An industry association has argued against the disproportionate impact of the 3% cap on brokers, saying brokers fulfill the function of doing loans banks can't
Rick Bettencourt, government affairs official for the National Association of Mortgage Professionals said that the role of brokers could not be filled by bankers in today’s environment.
In his defense of brokers and the disproportionate impact of the 3% points and fees cap requirement that qualifies mortgage under Dodd-Frank, he said that there are just too many loans that can’t be done by bankers, but can be done by brokers.
Bettercourt is a banker and a broker for Mortgage Network, a private mortgage company in Danvers, Massachusetts. He says that although a lot of loans are “banked”, he is often blessed that there is a broker network that will have access to a diverse set of investors for imperfect loans.
“There are a diverse set of investors and guidelines that brokers have access to that bankers do not,” Bettercourt said. Those investors are often working on completely different sets of guidelines than large banks and institutional investors like Fannie Mae and Freddie Mac.

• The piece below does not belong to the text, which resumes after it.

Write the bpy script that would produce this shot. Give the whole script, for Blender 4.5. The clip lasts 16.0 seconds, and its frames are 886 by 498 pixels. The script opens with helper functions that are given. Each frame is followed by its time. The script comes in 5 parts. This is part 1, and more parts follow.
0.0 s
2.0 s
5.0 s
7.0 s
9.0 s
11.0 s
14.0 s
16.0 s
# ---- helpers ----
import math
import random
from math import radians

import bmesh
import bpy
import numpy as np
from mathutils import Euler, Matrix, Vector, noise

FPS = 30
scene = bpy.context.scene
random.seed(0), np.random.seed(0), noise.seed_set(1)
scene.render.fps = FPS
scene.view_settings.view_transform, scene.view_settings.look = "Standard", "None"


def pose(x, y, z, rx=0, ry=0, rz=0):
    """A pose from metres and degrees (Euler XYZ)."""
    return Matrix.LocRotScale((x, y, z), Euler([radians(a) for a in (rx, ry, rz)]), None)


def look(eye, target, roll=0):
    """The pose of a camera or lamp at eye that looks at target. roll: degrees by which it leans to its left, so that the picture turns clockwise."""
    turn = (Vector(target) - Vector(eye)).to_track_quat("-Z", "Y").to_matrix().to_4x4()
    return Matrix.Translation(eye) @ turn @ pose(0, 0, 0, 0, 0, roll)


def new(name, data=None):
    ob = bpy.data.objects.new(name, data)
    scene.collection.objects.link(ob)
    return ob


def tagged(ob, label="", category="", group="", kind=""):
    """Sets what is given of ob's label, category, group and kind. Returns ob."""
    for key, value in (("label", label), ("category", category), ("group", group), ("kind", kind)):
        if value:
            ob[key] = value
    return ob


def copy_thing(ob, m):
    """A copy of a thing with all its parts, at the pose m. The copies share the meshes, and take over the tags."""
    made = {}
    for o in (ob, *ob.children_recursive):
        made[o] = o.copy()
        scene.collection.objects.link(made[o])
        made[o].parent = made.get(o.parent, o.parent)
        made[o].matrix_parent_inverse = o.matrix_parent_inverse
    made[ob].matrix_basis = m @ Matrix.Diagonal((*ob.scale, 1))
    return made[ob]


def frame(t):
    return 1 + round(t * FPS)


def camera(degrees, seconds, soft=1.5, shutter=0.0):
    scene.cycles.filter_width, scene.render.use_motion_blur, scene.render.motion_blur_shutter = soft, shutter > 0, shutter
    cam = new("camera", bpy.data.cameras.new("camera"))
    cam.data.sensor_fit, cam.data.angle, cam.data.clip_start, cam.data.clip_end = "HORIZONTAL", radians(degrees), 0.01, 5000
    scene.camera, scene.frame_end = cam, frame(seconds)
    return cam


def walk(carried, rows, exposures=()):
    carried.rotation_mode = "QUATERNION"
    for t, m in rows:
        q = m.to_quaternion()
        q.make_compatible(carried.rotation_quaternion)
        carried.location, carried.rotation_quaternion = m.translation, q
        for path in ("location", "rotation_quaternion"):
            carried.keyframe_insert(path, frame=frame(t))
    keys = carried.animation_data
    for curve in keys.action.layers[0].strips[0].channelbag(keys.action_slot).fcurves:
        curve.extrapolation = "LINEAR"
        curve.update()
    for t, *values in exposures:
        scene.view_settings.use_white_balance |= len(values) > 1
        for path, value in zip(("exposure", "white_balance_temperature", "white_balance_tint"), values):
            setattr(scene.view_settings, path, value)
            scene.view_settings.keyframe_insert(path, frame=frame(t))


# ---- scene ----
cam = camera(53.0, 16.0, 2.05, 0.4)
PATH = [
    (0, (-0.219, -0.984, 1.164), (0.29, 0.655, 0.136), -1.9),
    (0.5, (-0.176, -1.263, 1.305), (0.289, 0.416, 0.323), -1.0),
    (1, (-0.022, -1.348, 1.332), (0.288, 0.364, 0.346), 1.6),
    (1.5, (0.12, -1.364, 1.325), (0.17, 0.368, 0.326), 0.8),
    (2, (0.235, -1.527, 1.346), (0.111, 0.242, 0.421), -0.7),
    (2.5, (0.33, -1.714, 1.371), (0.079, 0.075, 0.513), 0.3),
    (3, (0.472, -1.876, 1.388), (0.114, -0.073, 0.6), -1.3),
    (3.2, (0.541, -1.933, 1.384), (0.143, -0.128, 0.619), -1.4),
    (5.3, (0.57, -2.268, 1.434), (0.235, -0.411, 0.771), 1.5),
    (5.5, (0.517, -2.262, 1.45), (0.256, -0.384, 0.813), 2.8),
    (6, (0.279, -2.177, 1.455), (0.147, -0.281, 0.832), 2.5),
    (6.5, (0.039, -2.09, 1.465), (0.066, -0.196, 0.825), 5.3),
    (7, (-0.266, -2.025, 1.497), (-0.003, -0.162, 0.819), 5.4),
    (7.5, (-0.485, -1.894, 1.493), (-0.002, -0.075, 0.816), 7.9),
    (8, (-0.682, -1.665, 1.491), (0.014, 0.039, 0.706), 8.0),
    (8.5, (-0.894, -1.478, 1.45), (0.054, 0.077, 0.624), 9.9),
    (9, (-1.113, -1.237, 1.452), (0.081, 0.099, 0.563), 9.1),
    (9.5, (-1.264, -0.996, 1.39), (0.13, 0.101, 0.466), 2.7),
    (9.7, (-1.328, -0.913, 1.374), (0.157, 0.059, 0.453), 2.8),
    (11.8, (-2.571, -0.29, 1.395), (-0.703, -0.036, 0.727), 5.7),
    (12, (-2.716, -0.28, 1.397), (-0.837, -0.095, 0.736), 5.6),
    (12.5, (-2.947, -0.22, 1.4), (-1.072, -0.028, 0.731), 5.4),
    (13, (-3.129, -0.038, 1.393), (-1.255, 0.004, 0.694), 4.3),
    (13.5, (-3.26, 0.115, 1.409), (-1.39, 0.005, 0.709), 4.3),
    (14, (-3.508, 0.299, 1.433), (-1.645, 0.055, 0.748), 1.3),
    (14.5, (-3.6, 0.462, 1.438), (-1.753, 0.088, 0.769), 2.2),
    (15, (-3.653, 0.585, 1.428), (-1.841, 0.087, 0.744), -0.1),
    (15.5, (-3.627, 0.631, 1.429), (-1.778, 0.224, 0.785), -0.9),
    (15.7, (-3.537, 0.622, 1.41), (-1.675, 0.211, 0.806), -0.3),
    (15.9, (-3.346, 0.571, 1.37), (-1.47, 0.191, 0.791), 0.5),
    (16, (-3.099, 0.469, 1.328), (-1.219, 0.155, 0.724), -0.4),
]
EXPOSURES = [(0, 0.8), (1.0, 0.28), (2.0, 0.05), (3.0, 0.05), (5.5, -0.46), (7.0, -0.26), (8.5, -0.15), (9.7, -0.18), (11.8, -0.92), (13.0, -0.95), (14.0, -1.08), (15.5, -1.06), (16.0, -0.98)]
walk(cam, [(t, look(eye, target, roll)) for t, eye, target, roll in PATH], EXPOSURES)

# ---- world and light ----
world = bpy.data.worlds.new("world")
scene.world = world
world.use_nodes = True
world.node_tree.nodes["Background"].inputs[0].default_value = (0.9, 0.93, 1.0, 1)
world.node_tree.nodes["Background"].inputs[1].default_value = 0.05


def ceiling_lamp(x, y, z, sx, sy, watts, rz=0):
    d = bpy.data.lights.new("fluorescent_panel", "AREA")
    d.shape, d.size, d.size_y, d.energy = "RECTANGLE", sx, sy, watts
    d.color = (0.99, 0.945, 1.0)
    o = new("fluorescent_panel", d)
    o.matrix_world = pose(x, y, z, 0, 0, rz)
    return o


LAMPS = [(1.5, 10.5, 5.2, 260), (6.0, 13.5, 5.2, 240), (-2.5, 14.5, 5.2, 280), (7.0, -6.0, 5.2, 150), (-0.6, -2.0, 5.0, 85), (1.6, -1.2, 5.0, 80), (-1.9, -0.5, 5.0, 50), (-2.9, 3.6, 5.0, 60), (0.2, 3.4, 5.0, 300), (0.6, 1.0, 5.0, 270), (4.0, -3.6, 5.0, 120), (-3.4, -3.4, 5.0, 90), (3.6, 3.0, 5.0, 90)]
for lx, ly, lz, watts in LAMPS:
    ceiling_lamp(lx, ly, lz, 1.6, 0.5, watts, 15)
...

Bettencourt, on behalf of NAMB, as well as the Mortgage Bankers Association have outwardly expressed their efforts to amend the 3% calculation through legislation titled, H.R. 1077. At the same time, however, the QM rule may not be so relevant as other non-traditional lenders and investors surface.
In recent months, for example, it was announced that Raj Date, the former deputy director of the CFPB, ironically started his own company that would fund non-QM loans. In addition, Date joined the board of Prosper Marketplace, an online loan peer-to-peer originations platform, according to news reports last week. The firm intends to connect institutional investors/lenders with borrowers who couldn’t otherwise obtain a traditional loan.